Summary: Defendant Hervis Rogers was charged with two counts of illegal voting for casting a ballot in the March 2020 presidential primary in Texas while on parole. Texas Attorney General Paxton ordered Rogers’ arrest in July of 2021. Rogers had previously garnered national attention for waiting seven hours in line to vote in the 2020 presidential primary. The 221st Judicial District Court of Texas dismissed the illegal voting counts against Rogers without issuing an opinion on October 17, 2022. This decision followed the Court of Criminal Appeals of Texas’ September 28, 2022 decision affirming that the state’s attorney general cannot unilaterally prosecute election-related cases without first getting permission from county prosecutors.

Voter Eligibility

Bette Eakin, et al. v. Adams Cty Bd of Elections, et al., No. 1:22-CV-00340 (U.S. Dist. Ct. Western District of Pennsylvania, Erie Division)

Complaint Filed: November 7, 2022

State: Pennsylvania

Current Status or Final Disposition: Complaint filed on November 7, 2022.

Summary: The campaign arm of John Fetterman, a United States Senate candidate from Pennsylvania, along with two Democratic campaign committees and two aggrieved Pennsylvania voters, filed a lawsuit in Pennsylvania Federal Court against 67 county boards of elections in Pennsylvania alleging that the Pennsylvania law precluding election officials from counting undated or improperly dated mail-in ballots violates the Civil Rights Act of 1964 and the First and Fourteenth Amendments of the U.S. Constitution. The lawsuit was brought in response to the Pennsylvania Supreme Court’s decision in Ball v. Chapman, No. 102 MM 2022, which ordered election officials not to count absentee mail-in ballots that contained an incorrect or missing date on the return envelope. The complaint alleges that enforcement of the envelope date instruction under Pennsylvania law serves no legitimate purpose because the date instruction is immaterial to determining whether a person is qualified to vote in Pennsylvania. Plaintiffs asked the court to enter declaratory judgment that the enforcement of the date provision violates federal law, as well as a preliminary and permanent injunction preventing counties from rejecting or refusing to count such ballots.

Mason v. State, No. PD-0881-20 (Ct. of Crim. App. of Tex.)

Complaint Filed: Indictment Filed February 3, 2017

State: Texas

Current Status or Final Disposition: Court of Criminal Appeals Remanded in Part to Court of Appeals for the Second District (May 11, 2022); Defendant-Appellant’s Brief on Remand Filed (October 14, 2022)

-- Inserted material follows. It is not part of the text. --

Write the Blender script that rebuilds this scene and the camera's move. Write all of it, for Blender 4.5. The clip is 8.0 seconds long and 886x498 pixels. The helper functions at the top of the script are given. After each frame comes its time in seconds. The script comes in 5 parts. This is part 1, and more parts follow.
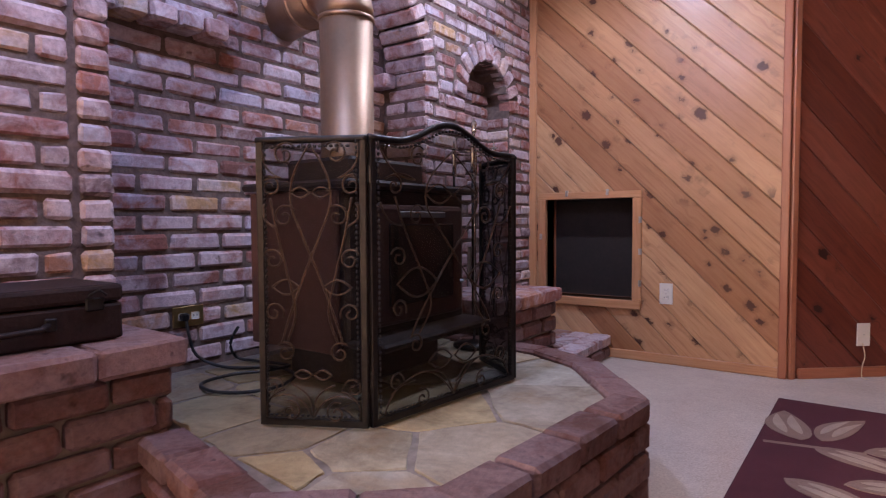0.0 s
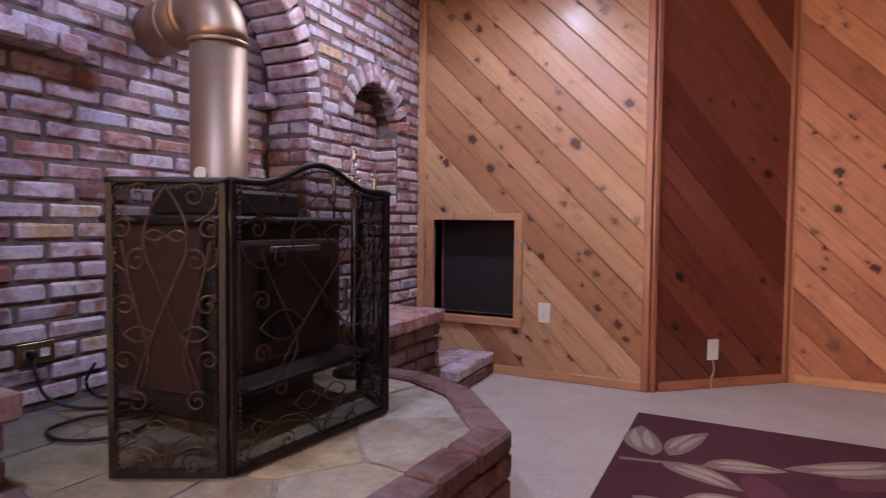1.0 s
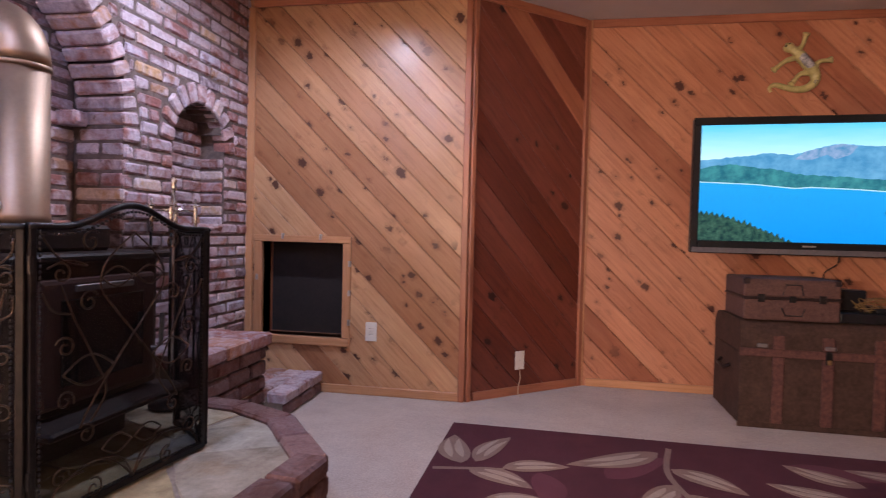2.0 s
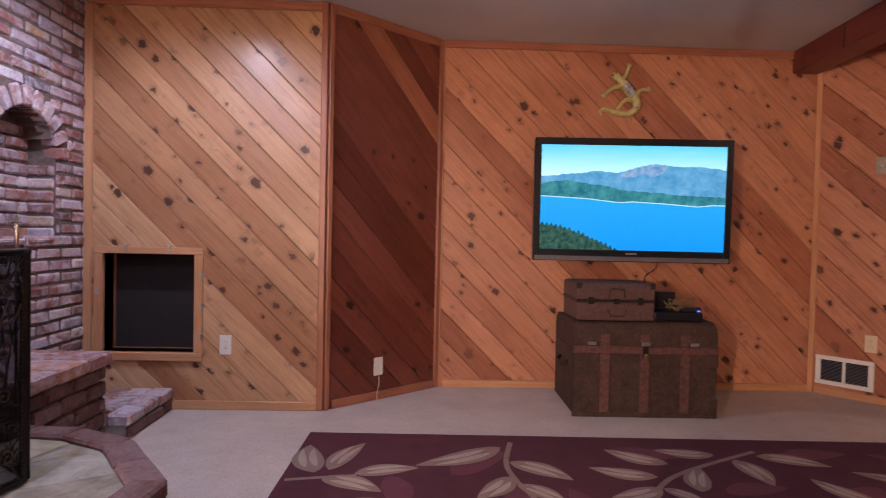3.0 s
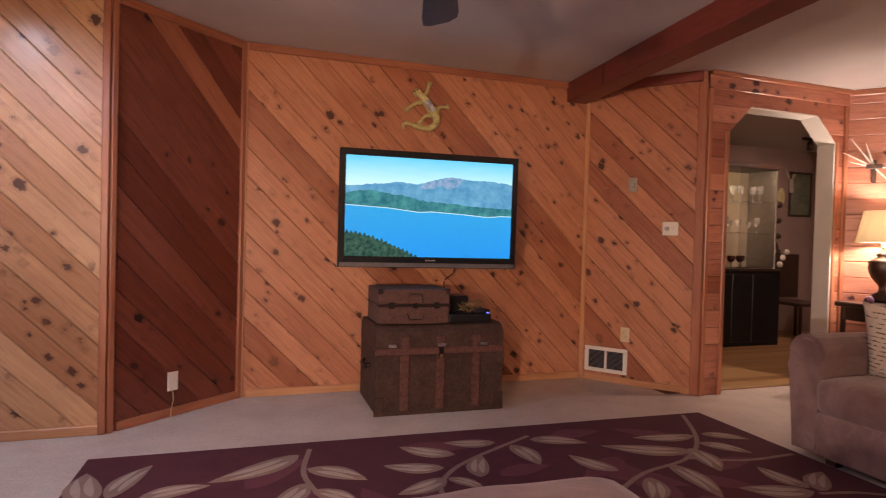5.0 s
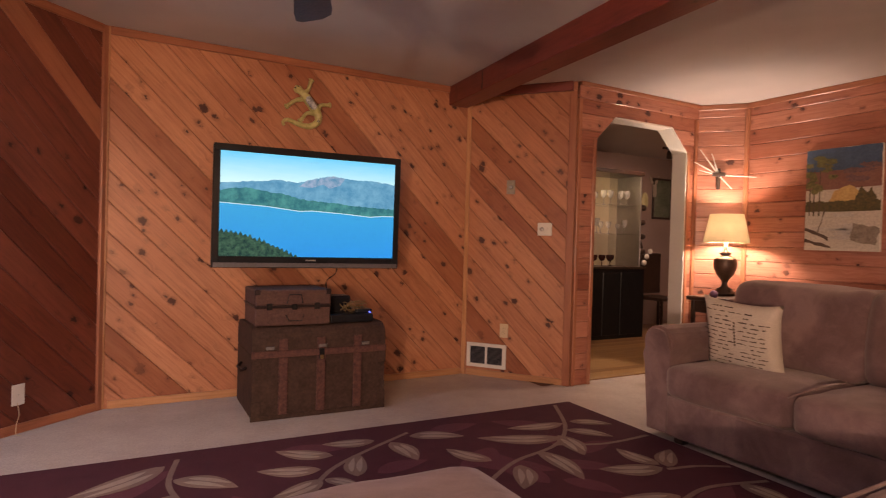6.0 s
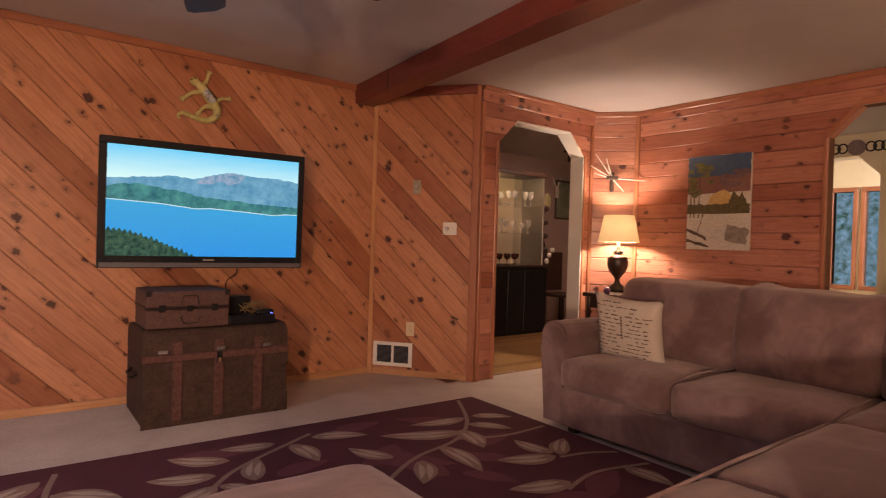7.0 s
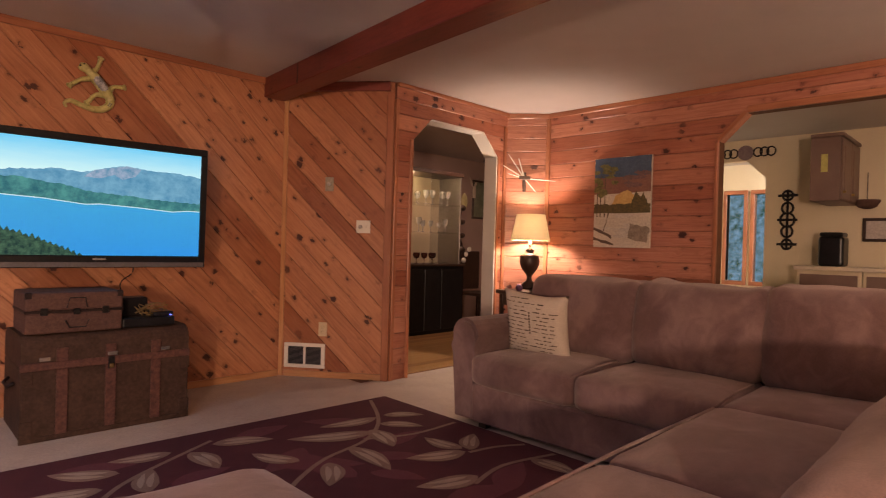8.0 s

Summary: Defendant-Appellant Crystal Mason was indicted for voting while on parole for a felony conviction. Mason tried to vote in the 2016 election, but a poll worker informed her that she was not on the list of registered voters. The poll worker then informed Mason that she could cast a provisional ballot, which Mason did. According to Mason, she did not know that her being on probation prevented her from voting, and no one told her while she was in prison or on supervised release that she could not vote. While the provisional ballot was ultimately never counted, Mason was indicted and arrested for illegal voting in 2017. The 432nd District Court of Texas found Mason guilty in a bench trial, and Mason appealed her conviction up to Texas’ highest criminal court, the Court of Criminal Appeals. Mason argued that the Court of Appeals for the Second District of Texas had incorrectly affirmed her conviction in three ways: first, by holding that her lack of awareness about her ineligibility to vote was irrelevant; second, by finding that the state’s Illegal Voting statute criminalized good-faith submissions of provisional ballots by individuals who are actually ineligible to vote; and third, by holding that Mason had voted when her provisional ballot was never counted. The Texas Court of Criminal Appeals remanded Mason’s case to the Second District Court of Appeals for reconsideration of the first argument on May 11, 2022. Mason filed her Brief on Remand on October 14.

Vote Counting

ACLU of Nev. v. Cty of Nye, No. 85636 (Nev. S. Ct.)

Complaint Filed: Emergency petition for writ of mandamus filed (November 10, 2022)

State: Nevada

Current Status or Final Disposition: Nevada Supreme Court denied writ of mandamus (November 14, 2022)

Summary: The ACLU of Nevada filed an emergency petition for a writ of mandamus challenging Nye County’s plan to conduct a hand count of general election ballots after the general election ballots had already been machine tabulated. This action followed a previous emergency writ issued by the Nevada Supreme Court on October 21, 2022 prohibiting Nye County from carrying out part of the hand count plan, including by forbidding it from livestreaming the reading aloud of hand-counted ballots prior to polls closing. Despite the order, the County still moved forward with a hand count and the ACLU of Nevada filed another emergency petition on November 14, 2022. The ACLU argued that the hand count was unauthorized under Nevada law, violated statutory and regulatory laws, and infringed on voter protections under the Nevada Constitution. Specifically, they argued that because Nevada had already started counting votes by machine, the hand count was essentially a recount or audit that did not comply with state law. They also claimed that the hand count was an impermissible revision of their original plan and that the county failed to timely submit the plan and get approval from the Secretary of State as required by Nevada law. The Nevada Supreme Court denied the writ and concluded that the ACLU had not demonstrated that the court’s “extraordinary intervention” was warranted at the time because the ACLU had not pointed to a law that clearly prohibited a parallel hand count or precluded any post-deadline revisions to secondary vote-counting plans approved by the Secretary of State.